Data shown »
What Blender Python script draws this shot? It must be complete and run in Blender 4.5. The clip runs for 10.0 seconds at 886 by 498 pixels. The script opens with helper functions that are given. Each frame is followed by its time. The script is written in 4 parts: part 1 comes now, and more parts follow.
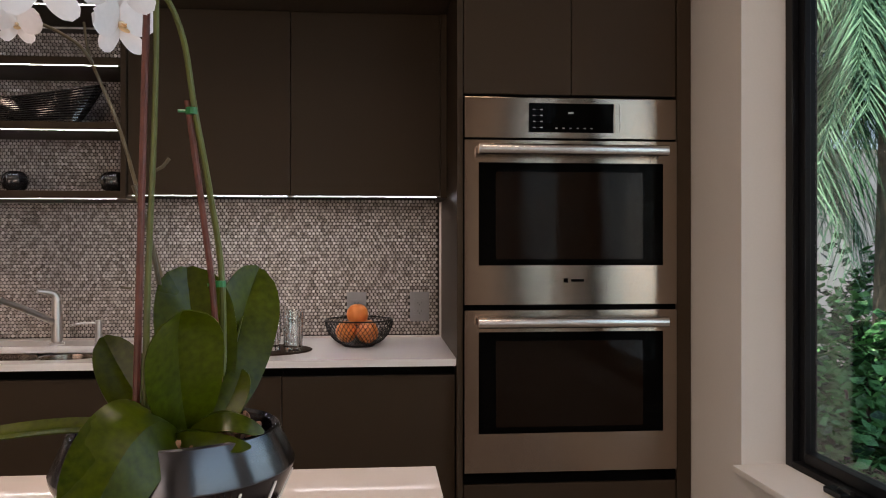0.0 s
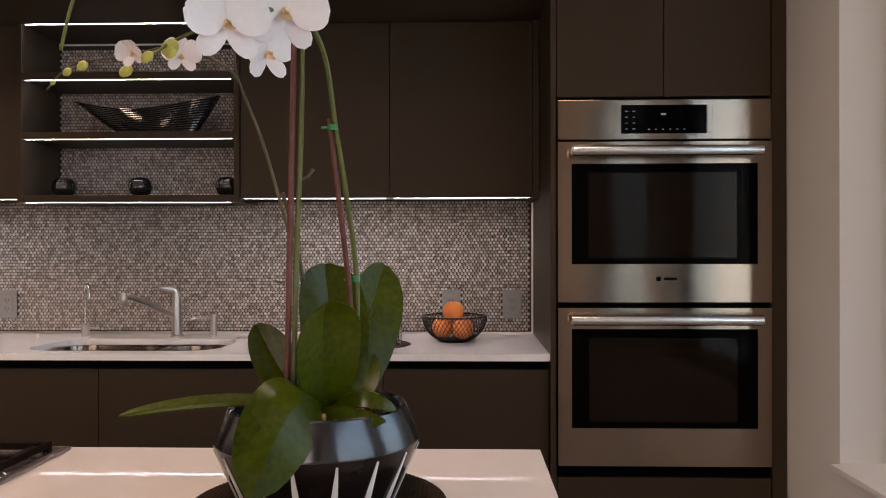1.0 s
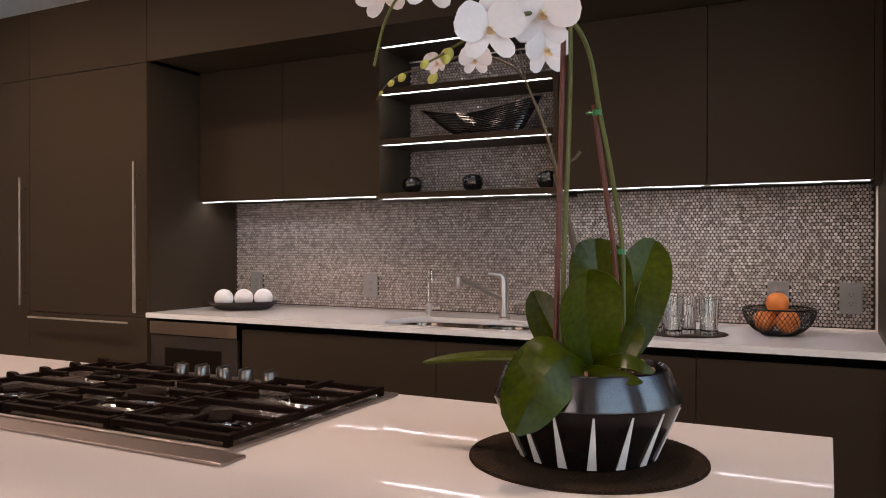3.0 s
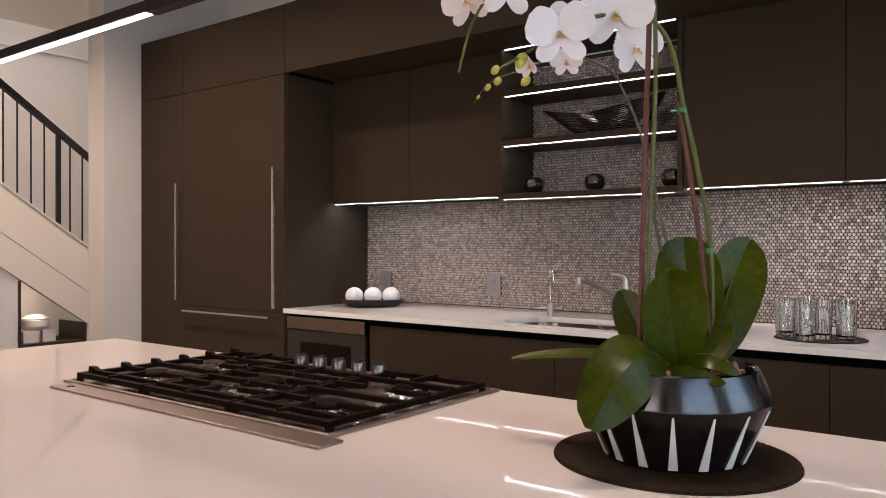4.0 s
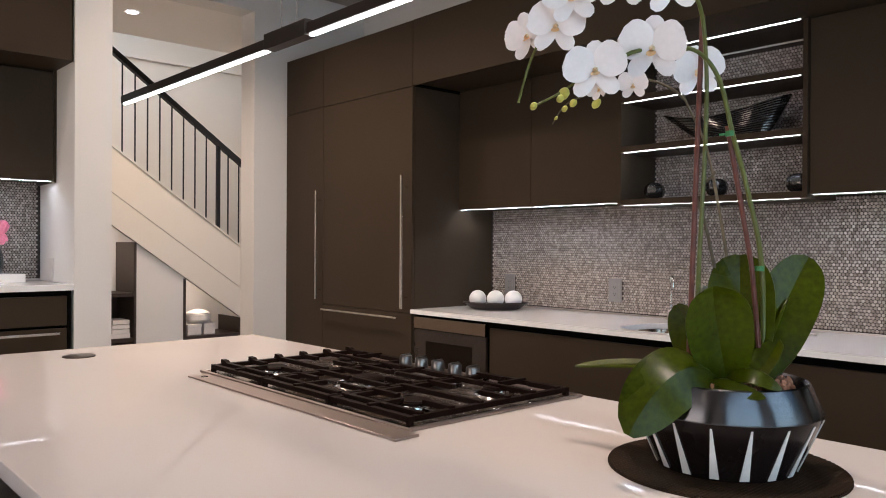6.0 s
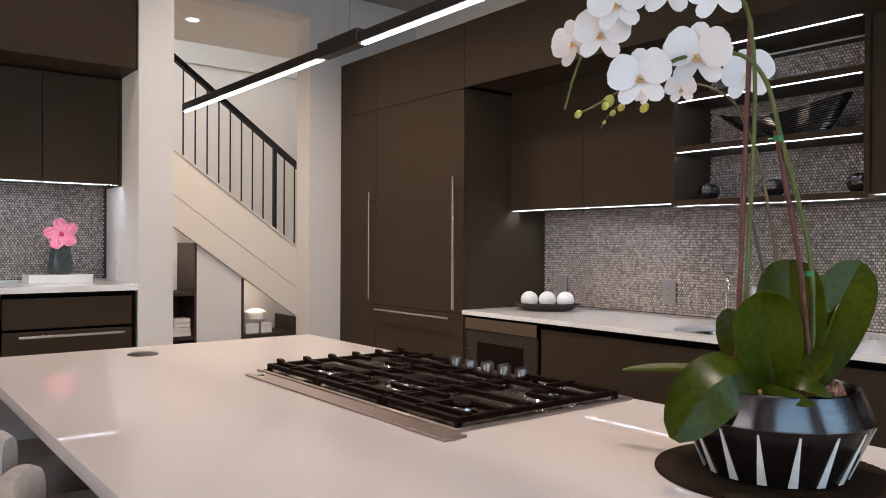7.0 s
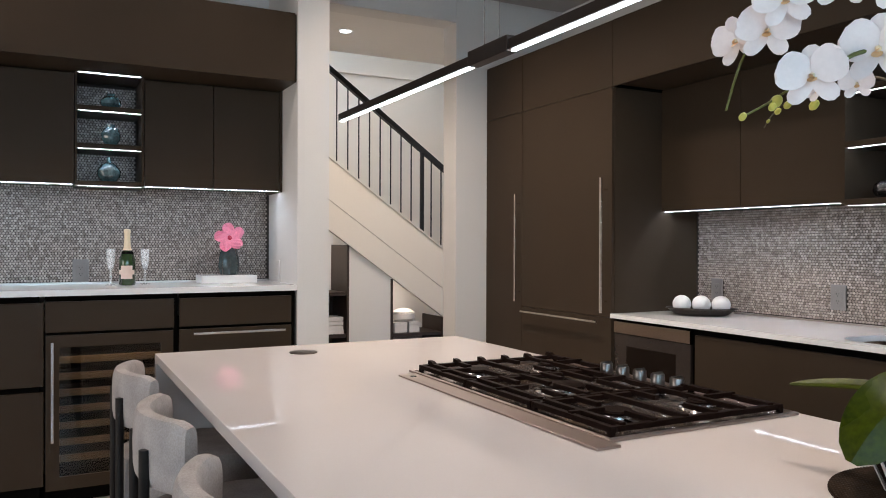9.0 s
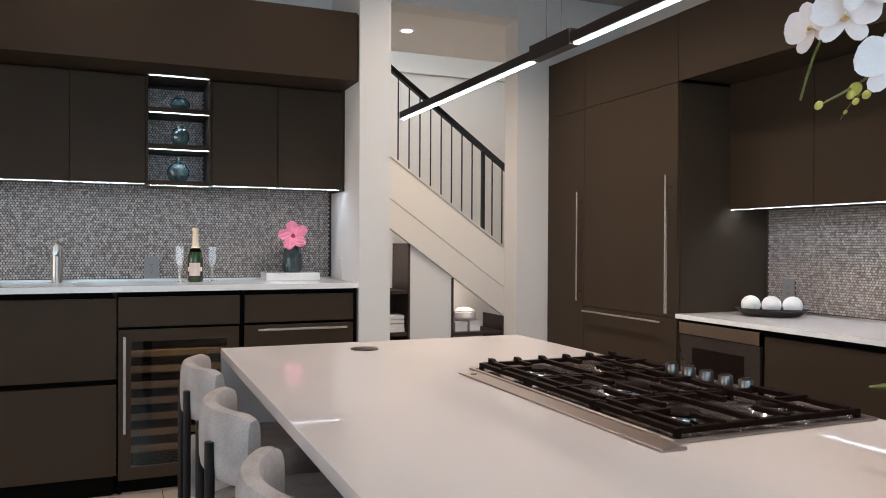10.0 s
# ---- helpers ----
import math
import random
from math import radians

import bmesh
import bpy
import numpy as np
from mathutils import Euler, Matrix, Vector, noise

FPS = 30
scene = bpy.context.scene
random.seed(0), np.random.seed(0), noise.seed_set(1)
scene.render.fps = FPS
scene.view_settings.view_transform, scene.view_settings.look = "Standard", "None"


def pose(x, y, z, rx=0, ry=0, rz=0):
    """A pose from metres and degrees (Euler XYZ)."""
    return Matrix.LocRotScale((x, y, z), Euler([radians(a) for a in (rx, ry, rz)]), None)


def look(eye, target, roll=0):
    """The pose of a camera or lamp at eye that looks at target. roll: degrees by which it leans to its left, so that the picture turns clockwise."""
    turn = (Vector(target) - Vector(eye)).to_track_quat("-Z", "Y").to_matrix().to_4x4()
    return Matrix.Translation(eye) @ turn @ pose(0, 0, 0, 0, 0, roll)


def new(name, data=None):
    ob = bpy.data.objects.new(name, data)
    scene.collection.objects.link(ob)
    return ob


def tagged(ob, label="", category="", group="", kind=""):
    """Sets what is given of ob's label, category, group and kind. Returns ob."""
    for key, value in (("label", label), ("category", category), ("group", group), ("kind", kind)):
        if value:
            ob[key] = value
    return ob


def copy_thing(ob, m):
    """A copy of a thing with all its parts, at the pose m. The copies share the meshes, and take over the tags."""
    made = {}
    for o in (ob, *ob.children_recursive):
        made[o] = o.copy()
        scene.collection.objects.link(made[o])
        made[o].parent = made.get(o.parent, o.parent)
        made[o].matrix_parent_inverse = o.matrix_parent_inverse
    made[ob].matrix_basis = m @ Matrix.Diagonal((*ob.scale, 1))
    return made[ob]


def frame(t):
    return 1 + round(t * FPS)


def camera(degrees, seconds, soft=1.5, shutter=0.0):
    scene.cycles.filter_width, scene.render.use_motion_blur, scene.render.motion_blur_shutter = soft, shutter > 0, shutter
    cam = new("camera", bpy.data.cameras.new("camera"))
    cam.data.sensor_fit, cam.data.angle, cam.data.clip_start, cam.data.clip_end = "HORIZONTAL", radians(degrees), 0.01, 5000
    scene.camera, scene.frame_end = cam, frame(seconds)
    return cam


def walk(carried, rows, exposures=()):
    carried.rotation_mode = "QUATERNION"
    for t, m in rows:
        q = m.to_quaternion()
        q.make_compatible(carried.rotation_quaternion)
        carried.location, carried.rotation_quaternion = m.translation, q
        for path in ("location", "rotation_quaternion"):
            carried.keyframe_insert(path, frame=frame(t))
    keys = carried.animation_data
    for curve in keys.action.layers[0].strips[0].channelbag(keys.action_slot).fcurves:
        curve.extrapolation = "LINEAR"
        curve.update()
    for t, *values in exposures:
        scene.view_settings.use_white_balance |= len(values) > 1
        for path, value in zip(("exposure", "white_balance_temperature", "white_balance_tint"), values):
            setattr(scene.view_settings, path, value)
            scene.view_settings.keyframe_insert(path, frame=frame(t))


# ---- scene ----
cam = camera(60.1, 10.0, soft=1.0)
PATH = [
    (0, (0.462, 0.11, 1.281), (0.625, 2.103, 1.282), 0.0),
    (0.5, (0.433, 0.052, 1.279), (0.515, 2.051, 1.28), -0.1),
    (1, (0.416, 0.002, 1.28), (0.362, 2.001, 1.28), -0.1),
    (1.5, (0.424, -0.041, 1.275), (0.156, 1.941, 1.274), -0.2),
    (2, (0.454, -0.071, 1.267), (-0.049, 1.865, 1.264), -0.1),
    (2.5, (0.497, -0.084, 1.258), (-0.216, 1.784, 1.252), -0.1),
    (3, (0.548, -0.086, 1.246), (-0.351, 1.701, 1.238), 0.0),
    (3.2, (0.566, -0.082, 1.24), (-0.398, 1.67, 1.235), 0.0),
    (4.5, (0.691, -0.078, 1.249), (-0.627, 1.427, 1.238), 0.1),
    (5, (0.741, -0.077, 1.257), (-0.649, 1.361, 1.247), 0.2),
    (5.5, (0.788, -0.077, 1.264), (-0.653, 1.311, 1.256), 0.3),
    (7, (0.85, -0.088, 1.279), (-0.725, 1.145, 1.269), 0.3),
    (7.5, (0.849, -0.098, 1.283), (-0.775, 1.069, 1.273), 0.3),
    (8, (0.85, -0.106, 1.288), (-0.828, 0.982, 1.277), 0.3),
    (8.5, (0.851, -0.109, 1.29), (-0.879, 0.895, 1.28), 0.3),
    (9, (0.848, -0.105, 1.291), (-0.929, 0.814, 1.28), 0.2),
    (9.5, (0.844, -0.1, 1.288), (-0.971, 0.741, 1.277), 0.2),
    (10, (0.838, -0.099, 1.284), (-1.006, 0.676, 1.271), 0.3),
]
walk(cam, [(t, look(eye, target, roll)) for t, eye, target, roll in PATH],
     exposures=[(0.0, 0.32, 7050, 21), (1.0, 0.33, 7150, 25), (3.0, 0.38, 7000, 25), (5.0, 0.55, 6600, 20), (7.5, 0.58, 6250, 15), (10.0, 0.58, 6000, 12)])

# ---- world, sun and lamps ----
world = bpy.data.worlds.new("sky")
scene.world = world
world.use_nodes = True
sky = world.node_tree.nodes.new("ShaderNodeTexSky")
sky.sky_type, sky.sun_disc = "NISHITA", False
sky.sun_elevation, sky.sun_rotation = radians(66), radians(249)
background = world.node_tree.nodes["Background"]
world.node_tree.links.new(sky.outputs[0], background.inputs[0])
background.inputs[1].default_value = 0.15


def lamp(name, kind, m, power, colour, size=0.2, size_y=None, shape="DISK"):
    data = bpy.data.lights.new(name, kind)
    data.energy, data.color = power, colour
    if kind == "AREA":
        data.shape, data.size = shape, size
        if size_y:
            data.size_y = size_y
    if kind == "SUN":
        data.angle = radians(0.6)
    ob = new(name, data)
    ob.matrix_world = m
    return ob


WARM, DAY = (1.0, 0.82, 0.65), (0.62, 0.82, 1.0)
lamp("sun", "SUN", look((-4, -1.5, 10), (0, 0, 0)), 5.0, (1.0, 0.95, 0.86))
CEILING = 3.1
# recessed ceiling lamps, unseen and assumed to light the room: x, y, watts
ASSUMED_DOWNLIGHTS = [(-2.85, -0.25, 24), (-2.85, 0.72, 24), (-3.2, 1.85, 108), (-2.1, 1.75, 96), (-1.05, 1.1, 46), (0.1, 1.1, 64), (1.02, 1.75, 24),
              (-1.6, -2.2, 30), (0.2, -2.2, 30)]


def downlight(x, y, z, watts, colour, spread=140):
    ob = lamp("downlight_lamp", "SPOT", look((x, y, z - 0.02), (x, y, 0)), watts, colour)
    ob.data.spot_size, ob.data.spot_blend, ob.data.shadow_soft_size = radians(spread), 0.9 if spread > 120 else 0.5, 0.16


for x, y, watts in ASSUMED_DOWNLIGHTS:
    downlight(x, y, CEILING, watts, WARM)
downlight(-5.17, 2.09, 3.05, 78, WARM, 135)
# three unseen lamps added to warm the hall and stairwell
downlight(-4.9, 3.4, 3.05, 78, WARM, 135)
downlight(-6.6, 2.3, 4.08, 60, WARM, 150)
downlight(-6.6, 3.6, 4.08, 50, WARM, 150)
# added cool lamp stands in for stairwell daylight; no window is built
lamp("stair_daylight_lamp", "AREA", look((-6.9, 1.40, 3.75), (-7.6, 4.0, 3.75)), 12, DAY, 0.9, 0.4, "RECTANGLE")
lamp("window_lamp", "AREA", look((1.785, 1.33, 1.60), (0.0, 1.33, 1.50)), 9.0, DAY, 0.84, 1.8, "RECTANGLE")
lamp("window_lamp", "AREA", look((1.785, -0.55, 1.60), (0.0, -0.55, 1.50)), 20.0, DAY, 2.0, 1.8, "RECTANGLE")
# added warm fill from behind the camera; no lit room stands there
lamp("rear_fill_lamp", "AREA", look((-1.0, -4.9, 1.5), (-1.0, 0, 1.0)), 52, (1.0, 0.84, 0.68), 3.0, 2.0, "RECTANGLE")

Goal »
Looking at the data above, return every line from the one with "for path in" down to the one with "0.58, 6000, 12)])", exactly and inclusively.

Task response »
        for path in ("location", "rotation_quaternion"):
            carried.keyframe_insert(path, frame=frame(t))
    keys = carried.animation_data
    for curve in keys.action.layers[0].strips[0].channelbag(keys.action_slot).fcurves:
        curve.extrapolation = "LINEAR"
        curve.update()
    for t, *values in exposures:
        scene.view_settings.use_white_balance |= len(values) > 1
        for path, value in zip(("exposure", "white_balance_temperature", "white_balance_tint"), values):
            setattr(scene.view_settings, path, value)
            scene.view_settings.keyframe_insert(path, frame=frame(t))


# ---- scene ----
cam = camera(60.1, 10.0, soft=1.0)
PATH = [
    (0, (0.462, 0.11, 1.281), (0.625, 2.103, 1.282), 0.0),
    (0.5, (0.433, 0.052, 1.279), (0.515, 2.051, 1.28), -0.1),
    (1, (0.416, 0.002, 1.28), (0.362, 2.001, 1.28), -0.1),
    (1.5, (0.424, -0.041, 1.275), (0.156, 1.941, 1.274), -0.2),
    (2, (0.454, -0.071, 1.267), (-0.049, 1.865, 1.264), -0.1),
    (2.5, (0.497, -0.084, 1.258), (-0.216, 1.784, 1.252), -0.1),
    (3, (0.548, -0.086, 1.246), (-0.351, 1.701, 1.238), 0.0),
    (3.2, (0.566, -0.082, 1.24), (-0.398, 1.67, 1.235), 0.0),
    (4.5, (0.691, -0.078, 1.249), (-0.627, 1.427, 1.238), 0.1),
    (5, (0.741, -0.077, 1.257), (-0.649, 1.361, 1.247), 0.2),
    (5.5, (0.788, -0.077, 1.264), (-0.653, 1.311, 1.256), 0.3),
    (7, (0.85, -0.088, 1.279), (-0.725, 1.145, 1.269), 0.3),
    (7.5, (0.849, -0.098, 1.283), (-0.775, 1.069, 1.273), 0.3),
    (8, (0.85, -0.106, 1.288), (-0.828, 0.982, 1.277), 0.3),
    (8.5, (0.851, -0.109, 1.29), (-0.879, 0.895, 1.28), 0.3),
    (9, (0.848, -0.105, 1.291), (-0.929, 0.814, 1.28), 0.2),
    (9.5, (0.844, -0.1, 1.288), (-0.971, 0.741, 1.277), 0.2),
    (10, (0.838, -0.099, 1.284), (-1.006, 0.676, 1.271), 0.3),
]
walk(cam, [(t, look(eye, target, roll)) for t, eye, target, roll in PATH],
     exposures=[(0.0, 0.32, 7050, 21), (1.0, 0.33, 7150, 25), (3.0, 0.38, 7000, 25), (5.0, 0.55, 6600, 20), (7.5, 0.58, 6250, 15), (10.0, 0.58, 6000, 12)])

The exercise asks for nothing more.